Group scolds murkiness of incentives game

A national watchdog group gave Tennessee, Georgia and 11 other states failing grades Wednesday for not disclosing enough information to the public about tax breaks, grants and other assistance to businesses considering locating in their states.

Good Jobs First of Washington D.C., a nonprofit group that tracks government aid to business, said states too often don't report information about the subsidies they award.

"We think it is critical for taxpayers to know how their money is being spent and which companies are getting what type of assistance," said Phil Mattera, research director for Good Jobs First and the principal author of a study on state subsidies released Wednesday.

Mark Drury, assistant commissioner for Tennessee's Department of Economic and Community Development, said the Volunteer State has been successful in recruiting more than $34 billion in new and expanded business investment and adding 197,000 jobs in the past eight years while maintaining relatively low taxes overall.

"We're proud of those numbers and believe they are a better measure of the progress we've made in making Tennessee a good place to live and work," Drury said.

State and local development officials in Tennessee and Georgia decline to detail recruitment incentives while negotiating to attract new businesses.

But the Tennessee Department of Economic and Community Development did detail incentives used and the returns expected from its richest aid package -- the $587 million of state, local and federal incentives used to recruit the $1 billion Volkswagen plant to Chattanooga in 2008.

The Chattanooga Area Chamber of Commerce uses a matrix to guide the property tax breaks granted to new or expanding businesses based upon the investment and jobs created.
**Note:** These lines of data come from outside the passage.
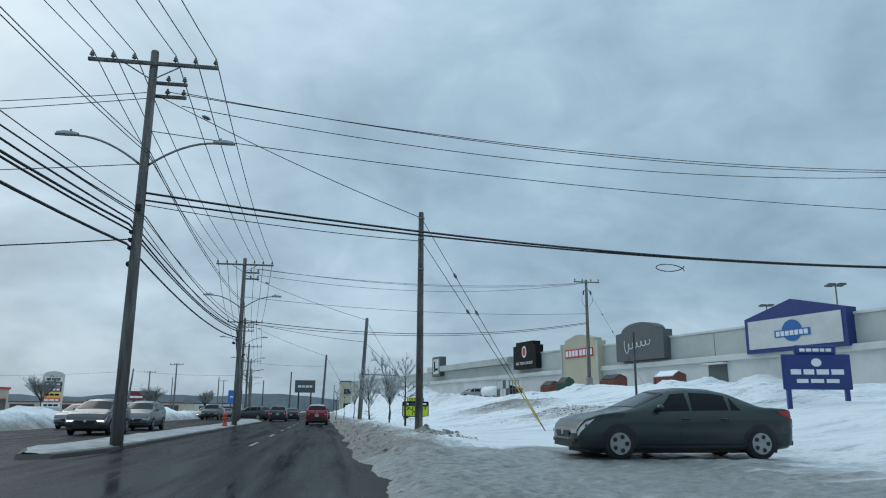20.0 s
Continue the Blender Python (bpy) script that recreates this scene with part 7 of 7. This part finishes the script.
g.box(2.6, 4.8, -0.05, 0.03, -1.5, S(5.6))
part("doorway", g, ROOF_BLACK, b)
g = Geo()
g.box(2.3, 5.1, 0.0, 0.9, S(5.6), S(5.85), 0.03)
part("door_canopy", g, ROOF_BLACK, b)
for x0 in (-4.0, -14):
    g = Geo()
    g.box(-0.12, -0.02, x0 - 0.2, x0 + 0.2, S(6.5), S(6.75), 0.02)
    part("wall_lamp", g, ROOF_BLACK, b)

# white display tank in front
zt = gz(25.6, 149)
t = thing("propane_tank", 25.75, 148.8, zt, -14, "long white cylindrical tank with faded lettering on saddles", "tank")
g = Geo()
zc = 4.15 - zt
pts, rr = [], []
for yy, r in ((-4.3, 0.05), (-4.25, 0.35), (-4.05, 0.58), (-3.7, 0.68), (3.7, 0.68), (4.05, 0.58), (4.25, 0.35), (4.3, 0.05)):
    pts.append((0, yy, zc))
    rr.append(r)
g.tube(pts, rr, 20)
part("shell", g, WHITE_PAINT, t, "", True)
for yy in (-3.0, 0, 3.0):
    g = Geo()
    g.box(-0.5, 0.5, yy - 0.1, yy + 0.1, -0.3, zc - 0.45, 0.02)
    part("saddle", g, CONCRETE, t)
g = Geo()
for k in range(8):
    g.box(-0.70, -0.66, -2.2 + k * 0.5, -1.85 + k * 0.5, zc - 0.1, zc + 0.25)
part("lettering_bar", g, surf("faded_gold_paint", (0.45, 0.36, 0.18), 0.6), t)
# wooden fence screen, dumpster
fe = thing("screen_fence", 25.9, 155.6, gz(25.9, 155.6), 16, "grey board screen beside the tank", "fence")
for k in range(7):
    g = Geo()
    g.box(-0.03, 0.03, k * 0.28 - 1.0, k * 0.28 - 0.75, -0.5, 1.9, 0.01)
    part("board", g, POLE_GREY, fe)


def skip(x, y, turn, m, w=2.4, d=1.5, h=1.5, lab="steel dumpster with a sloped lid beside the mall", snow=False):
    zb = gz(x, y)
    s = thing("dumpster", x, y, zb, turn, lab, "dumpster", "dumpsters")
    g = Geo()
    g.prism([(-d / 2, -0.2), (d / 2, -0.2), (d / 2, h), (0, h + 0.25), (-d / 2, h * 0.75)], -w / 2, w / 2, "x")
    part("bin", g, m, s)
    g = Geo()
    for k in range(5):
        xx = -w / 2 + w * (k + 0.5) / 5
        g.box(xx - 0.04, xx + 0.04, -d / 2 - 0.05, -d / 2, 0, h * 0.72)
    part("rib", g, m, s)
    g = Geo()
    g.prism([(-d / 2 + 0.05, h * 0.75 + 0.06), (0, h + 0.28), (d / 2, h + 0.03), (d / 2, h + 0.1), (0, h + 0.36), (-d / 2 + 0.05, h * 0.75 + 0.12)], -w / 2 + 0.1, w / 2 - 0.1, "x")
    part("lid", g, PURE_SNOW if snow else BLACK, s, "snow on the lid" if snow else "black lid")


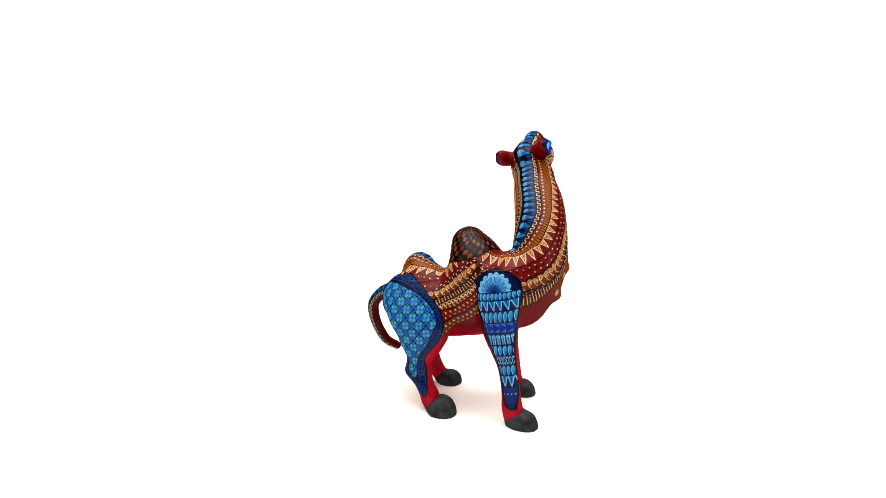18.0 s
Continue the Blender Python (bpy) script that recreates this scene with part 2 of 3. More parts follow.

But Chamber and local government officials don't publish the matrix to provide greater discretion in negotiating with prospects.

"We would prefer that the details of these incentives be disclosed in advance, but what we are really interested in is having states make the information available about what incentives they provide once the deal is arranged," Mattera said. "Enhanced disclosure makes it much easier to monitor the tens of billions of dollars in taxpayer revenues that are being diverted to private parties each year."

Illinois, which was rated as the best state for providing incentive information, reports on its state business assistance for each company aided on its website, Mattera said.